Утверждение равенства внутреннего мира человека из народа и его «образованного и цивилизованного» господина явилось, как известно, основной темой таких «летописцев» народной жизни, как Григорович («Деревня», «Антон Горемыка») и Тургенев («Записки охотника»). Толстой в «Утре помещика» следует дальше: им раскрывается социальное своеобразие крестьянского строя мыслей и чувств, коренящееся в их трудовой природе.
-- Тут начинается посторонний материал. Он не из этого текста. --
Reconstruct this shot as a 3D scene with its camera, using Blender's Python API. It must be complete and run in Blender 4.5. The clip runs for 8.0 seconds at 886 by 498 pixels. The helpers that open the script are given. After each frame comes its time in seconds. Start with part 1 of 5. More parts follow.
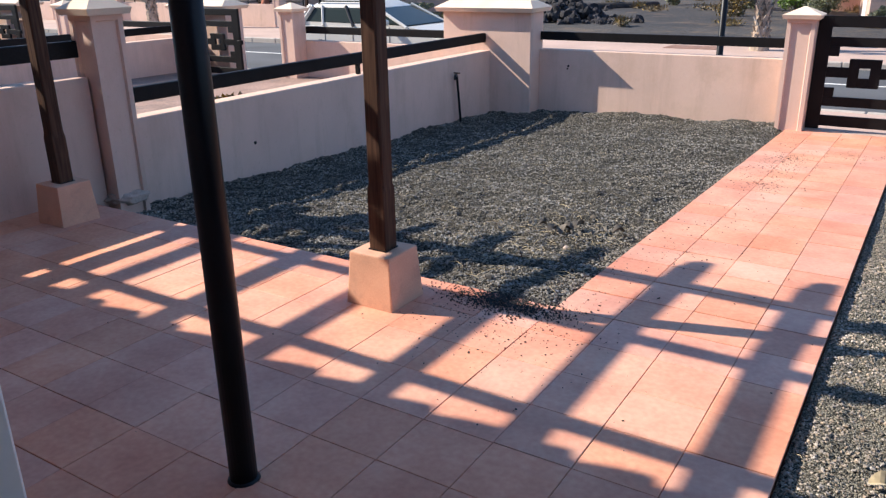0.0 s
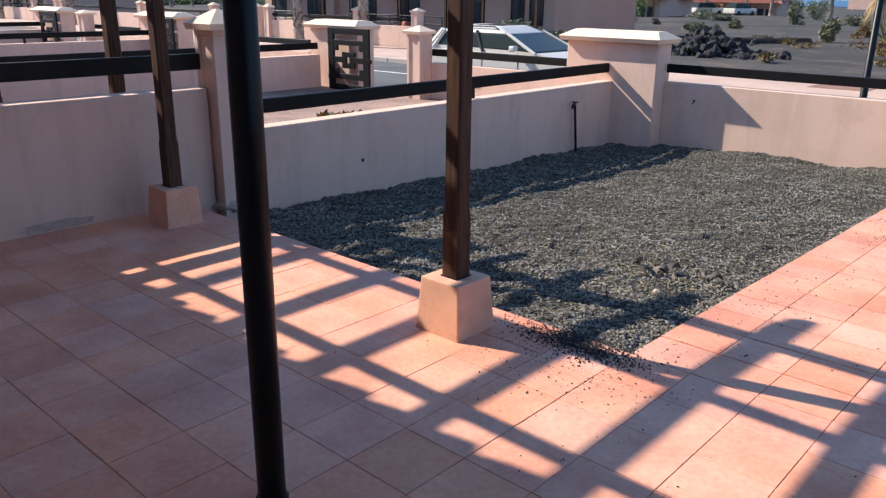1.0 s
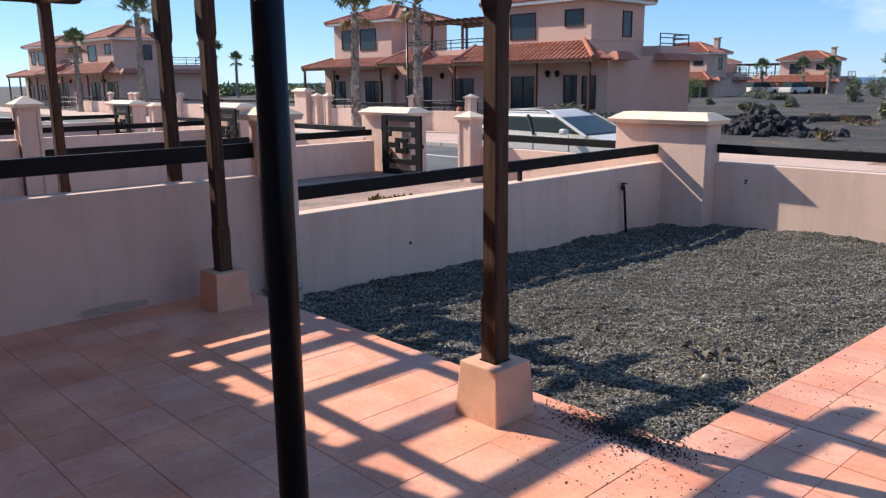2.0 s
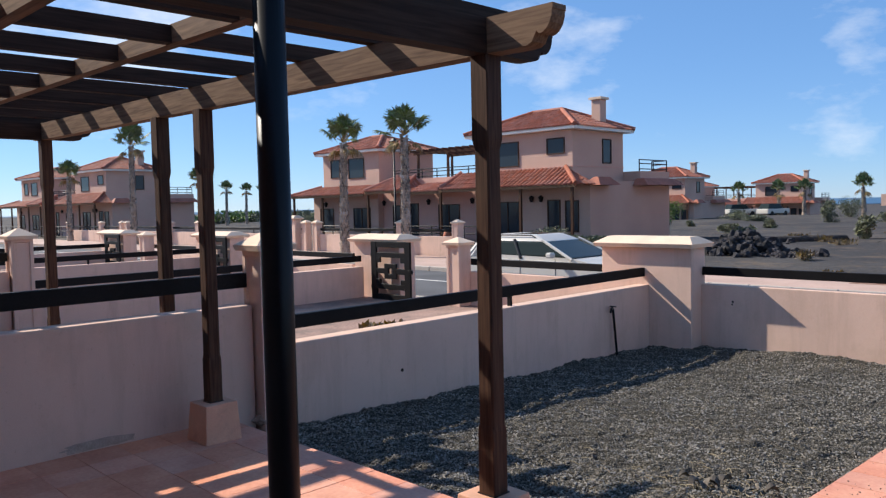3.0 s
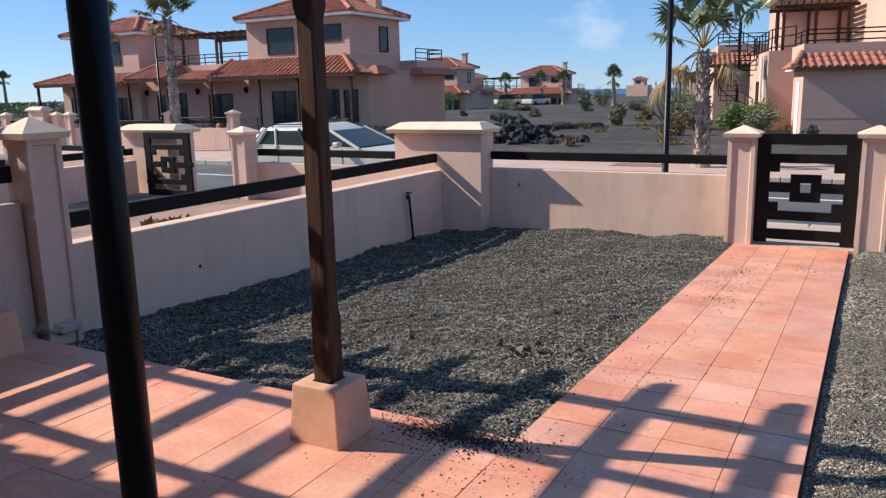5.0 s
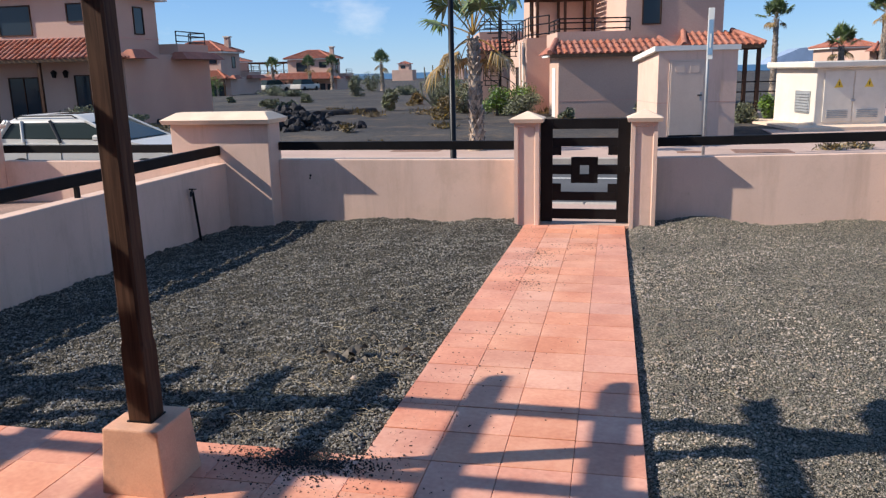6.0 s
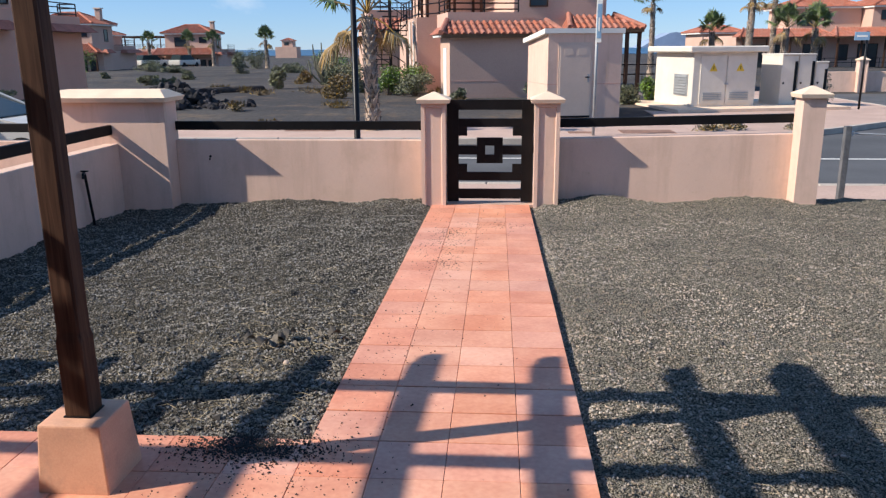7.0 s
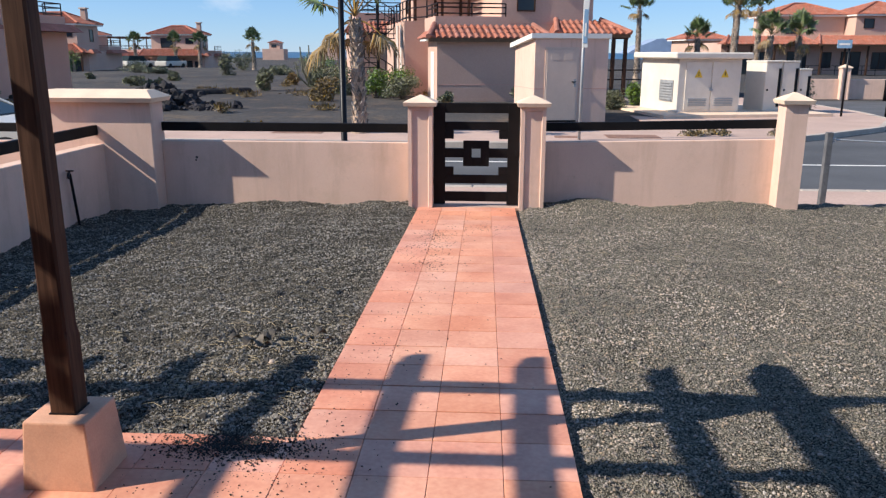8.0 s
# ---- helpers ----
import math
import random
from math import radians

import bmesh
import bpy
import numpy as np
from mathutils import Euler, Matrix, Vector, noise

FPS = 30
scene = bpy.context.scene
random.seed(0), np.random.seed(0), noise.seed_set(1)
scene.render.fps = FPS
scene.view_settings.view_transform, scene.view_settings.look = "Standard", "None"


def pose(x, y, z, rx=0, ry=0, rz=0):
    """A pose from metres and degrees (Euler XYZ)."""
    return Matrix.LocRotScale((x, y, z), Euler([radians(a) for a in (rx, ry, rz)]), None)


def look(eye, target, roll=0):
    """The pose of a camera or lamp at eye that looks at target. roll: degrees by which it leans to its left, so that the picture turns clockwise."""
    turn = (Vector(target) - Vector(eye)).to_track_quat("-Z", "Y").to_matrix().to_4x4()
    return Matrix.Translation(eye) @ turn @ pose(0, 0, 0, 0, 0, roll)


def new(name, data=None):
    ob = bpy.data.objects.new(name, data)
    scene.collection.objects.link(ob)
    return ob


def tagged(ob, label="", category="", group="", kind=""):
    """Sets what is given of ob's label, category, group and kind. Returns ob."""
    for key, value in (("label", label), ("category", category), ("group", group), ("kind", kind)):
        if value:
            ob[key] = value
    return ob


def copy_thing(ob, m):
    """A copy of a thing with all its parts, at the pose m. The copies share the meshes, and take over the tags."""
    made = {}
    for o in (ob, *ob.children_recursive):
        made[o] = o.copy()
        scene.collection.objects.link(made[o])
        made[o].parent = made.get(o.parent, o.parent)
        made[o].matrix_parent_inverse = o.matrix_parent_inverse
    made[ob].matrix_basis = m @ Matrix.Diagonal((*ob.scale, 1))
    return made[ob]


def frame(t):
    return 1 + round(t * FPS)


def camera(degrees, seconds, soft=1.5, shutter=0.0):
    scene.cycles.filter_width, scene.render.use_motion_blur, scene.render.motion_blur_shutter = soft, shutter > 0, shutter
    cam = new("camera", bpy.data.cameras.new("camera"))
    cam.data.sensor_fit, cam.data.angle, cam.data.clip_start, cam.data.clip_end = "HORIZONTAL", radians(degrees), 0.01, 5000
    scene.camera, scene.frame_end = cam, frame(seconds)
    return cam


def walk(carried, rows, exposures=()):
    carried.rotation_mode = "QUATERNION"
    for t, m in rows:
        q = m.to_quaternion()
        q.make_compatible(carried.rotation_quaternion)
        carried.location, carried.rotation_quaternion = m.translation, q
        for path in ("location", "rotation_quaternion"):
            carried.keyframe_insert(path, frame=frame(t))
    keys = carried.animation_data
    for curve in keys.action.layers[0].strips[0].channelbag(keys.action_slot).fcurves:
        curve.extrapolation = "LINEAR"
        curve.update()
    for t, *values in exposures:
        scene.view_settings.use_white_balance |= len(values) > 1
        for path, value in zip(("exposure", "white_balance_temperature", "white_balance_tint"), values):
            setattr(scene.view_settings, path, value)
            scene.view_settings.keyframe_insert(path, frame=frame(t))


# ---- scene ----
cam = camera(59.3, 8.0, 1.3)
PATH = [
    (0, (-0.209, -0.053, 1.608), (-1.22, 1.534, 0.928), -1.0),
    (0.5, (-0.156, 0.019, 1.605), (-1.261, 1.553, 0.955), 0.1),
    (1, (-0.075, 0.172, 1.603), (-1.347, 1.584, 0.982), 0.7),
    (1.5, (-0.018, 0.251, 1.597), (-1.383, 1.595, 1.022), 0.0),
    (2, (-0.01, 0.231, 1.621), (-1.423, 1.581, 1.199), -0.6),
    (3.3, (-0.013, 0.159, 1.657), (-1.418, 1.58, 1.584), -1.5),
    (3.5, (-0.037, 0.14, 1.653), (-1.424, 1.578, 1.578), -1.4),
    (4, (-0.107, 0.113, 1.633), (-1.405, 1.623, 1.448), -1.4),
    (4.5, (-0.222, 0.111, 1.598), (-1.372, 1.714, 1.269), -0.9),
    (4.7, (-0.231, 0.105, 1.587), (-1.309, 1.749, 1.22), -1.0),
    (5.8, (-0.58, 0.328, 1.62), (-1.11, 2.207, 1.187), -1.7),
    (6, (-0.622, 0.288, 1.63), (-1.04, 2.192, 1.185), -1.4),
    (6.5, (-0.801, 0.276, 1.653), (-1.0, 2.208, 1.173), -0.7),
    (7, (-0.856, 0.225, 1.649), (-0.991, 2.157, 1.149), -0.4),
    (7.5, (-0.855, 0.203, 1.643), (-0.969, 2.136, 1.143), -0.1),
    (8, (-0.85, 0.186, 1.643), (-0.95, 2.122, 1.152), 0.2),
]
walk(cam, [(t, look(eye, target, roll)) for t, eye, target, roll in PATH], [(t, e, 6920, 10) for t, e in ((0.0, 0.95), (1.2, 0.95), (2.0, 0.80), (3.3, 0.59), (4.7, 0.57), (6.0, 0.55), (8.0, 0.59))])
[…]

Мужик для Нехлюдова – во власти зла существующего общественного устройства. Творение добра для героя – освобождение крестьян от этой власти. Сопровождается оно всегда двойной потребностью – стремлением сделать благодеяние и желанием получить за него благодарность: «Если б я видел успех в своем предприятии; если б я видел благодарность…» (4, 166). Мир устремлений «доброго помещика» и мужика сопоставляются по линии этической: задача Нехлюдова (с требованием нравственной оплаты) и ежедневная трудовая жизнь народа, не доверяющего барину. При всей человеческой равноценности и Чурис, и Юхванка-Мудреный, и Давыдка Белый, и Дутловы – ровны, спокойны и непроницаемы. И каждый из четырех визитов и диалогов заставляют героя краснеть, заминаться, испытывать «злобу», «досаду», «безнадежное чувство», «злобное чувство личности на мужика за разрушение его планов». «Не то», «не так» – этими словами заключает Нехлюдов каждый из своих визитов. Поставленная героем перед самим собою задача оказалась невыполнимой.

Вторжение в сознание героя темы народа, несмотря на всю умозрительность и утопичность ее решения Нехлюдовым, выделяет его в духовном отношении из социально родственной ему общности людей, свидетельствует о безусловном творческом начале его личности.

Мир «рабства», в котором автобиографический герой Толстого терпит поражение, пытаясь вступить в духовный контакт с народом, заменяется миром «свободы» («Казаки», 1852–1863). Однако и в этих обстоятельствах социальный барьер восприятия героя народом не устраняется. Для жителей станицы Оленин – из мира «фальши». Введенный же в повесть мотив «войны» делает мучительные попытки героя пробиться к другим еще более сложными.